→ WHAT IS NEEDED
Every line below should be copied exactly; drop the pictures.

□ □ □

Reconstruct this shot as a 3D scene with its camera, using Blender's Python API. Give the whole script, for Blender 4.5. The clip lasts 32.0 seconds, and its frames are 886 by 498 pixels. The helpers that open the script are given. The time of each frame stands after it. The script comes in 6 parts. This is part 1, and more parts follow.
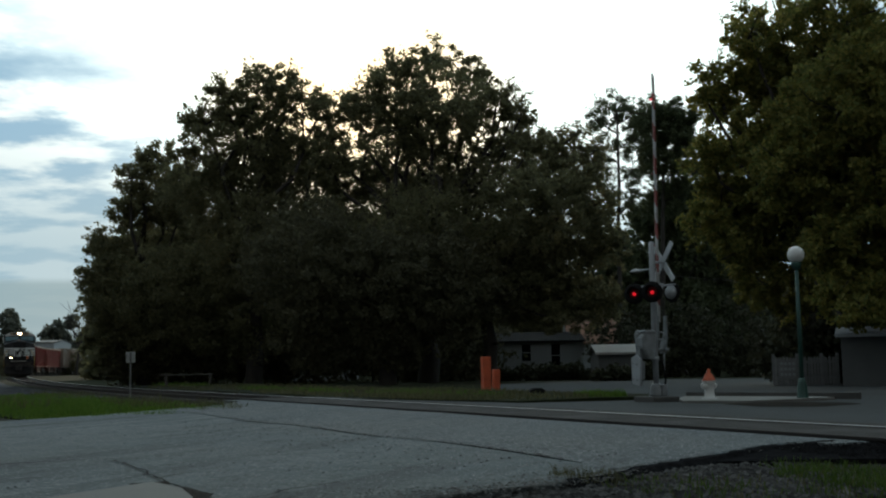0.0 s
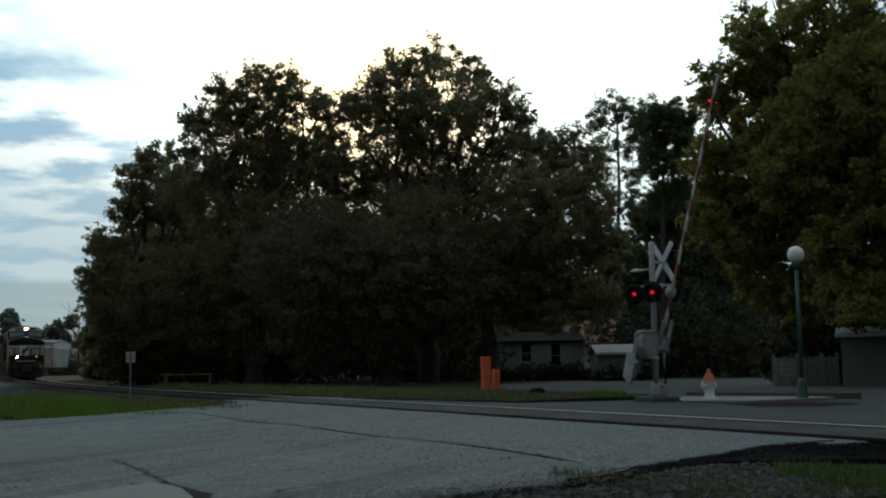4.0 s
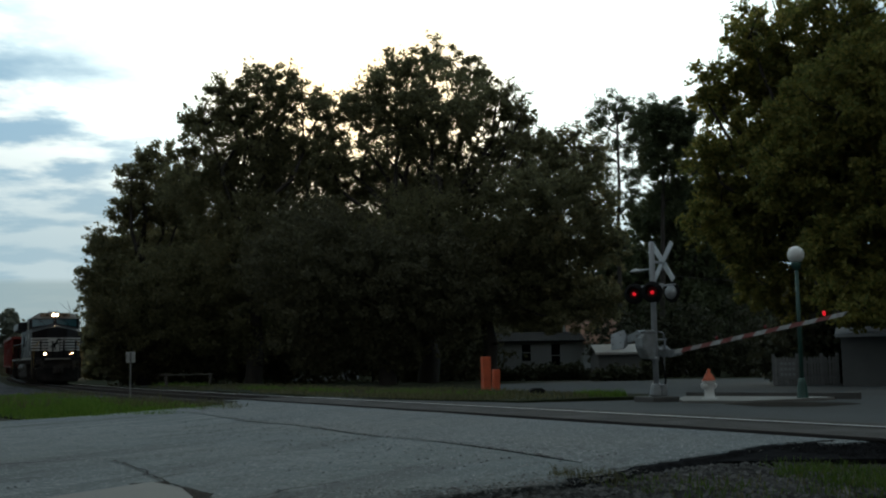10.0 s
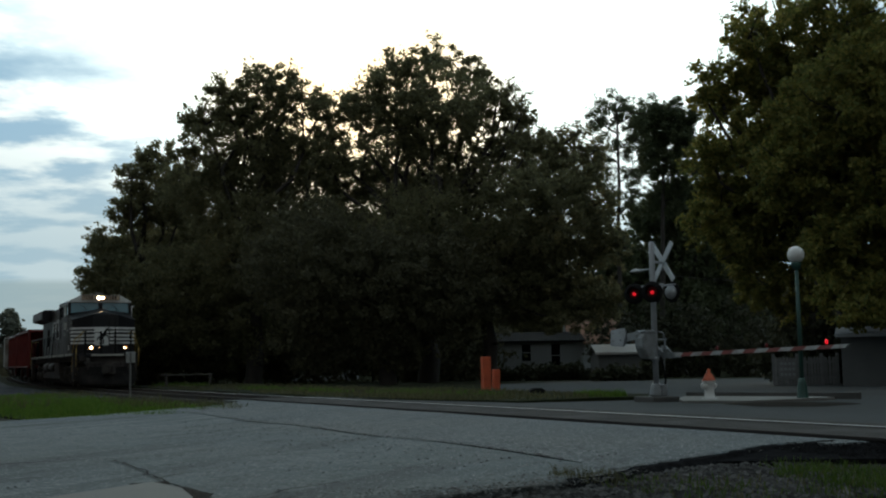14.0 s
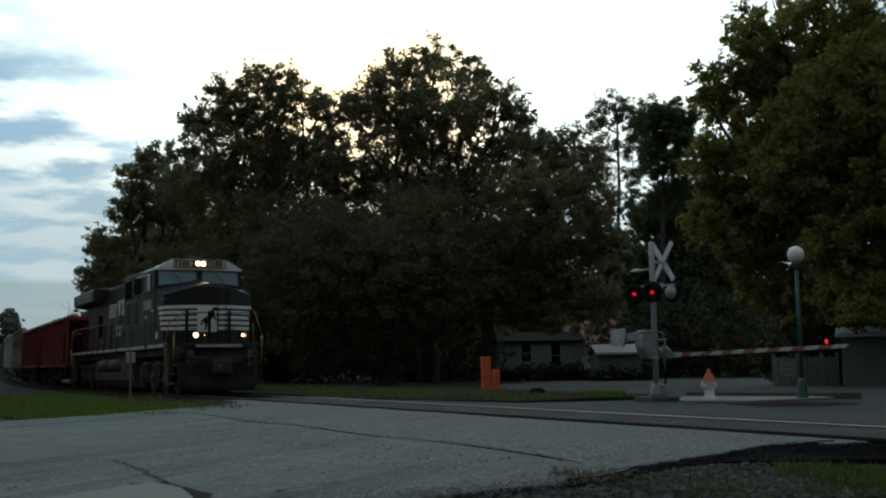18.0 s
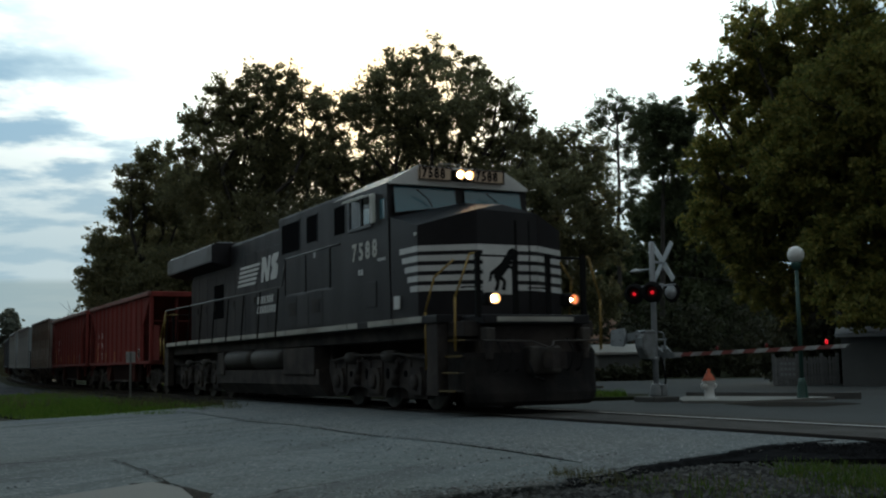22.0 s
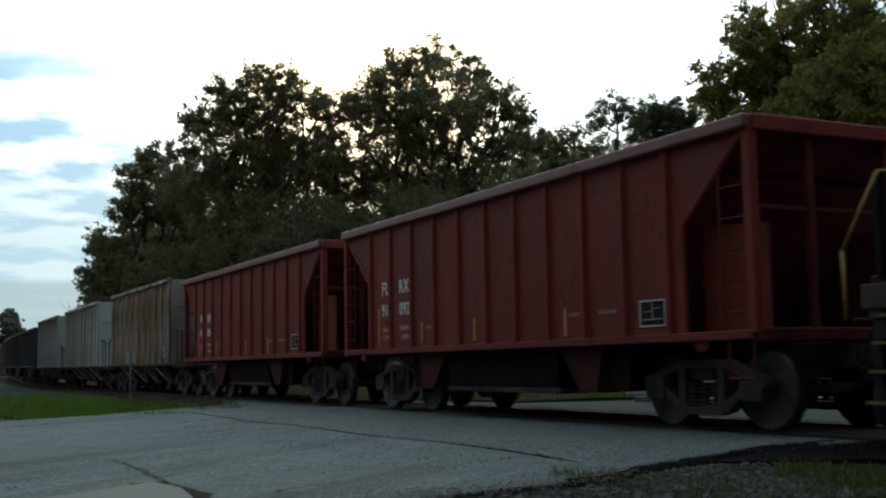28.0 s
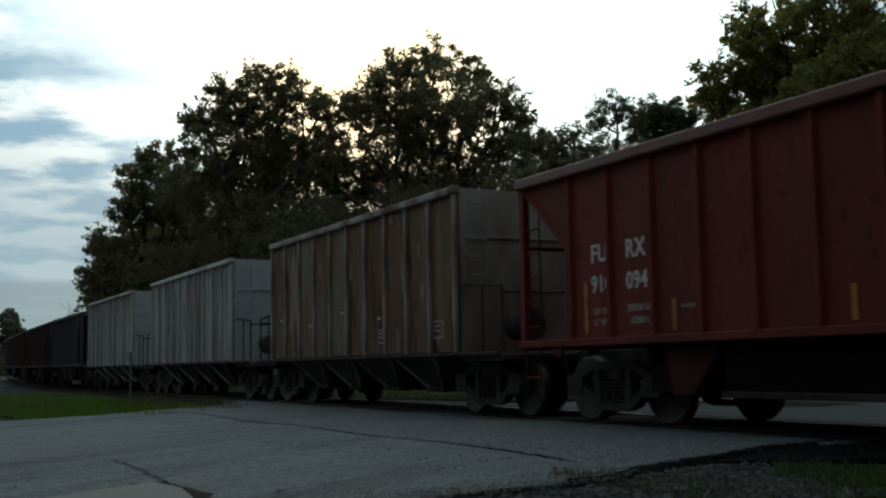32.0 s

□ □ □

→ ANSWER FOR THE TASK
Reconstruct this shot as a 3D scene with its camera, using Blender's Python API. Give the whole script, for Blender 4.5. The clip lasts 32.0 seconds, and its frames are 886 by 498 pixels. The helpers that open the script are given. The time of each frame stands after it. The script comes in 6 parts. This is part 1, and more parts follow.
0.0 s
4.0 s
10.0 s
14.0 s
18.0 s
22.0 s
28.0 s
32.0 s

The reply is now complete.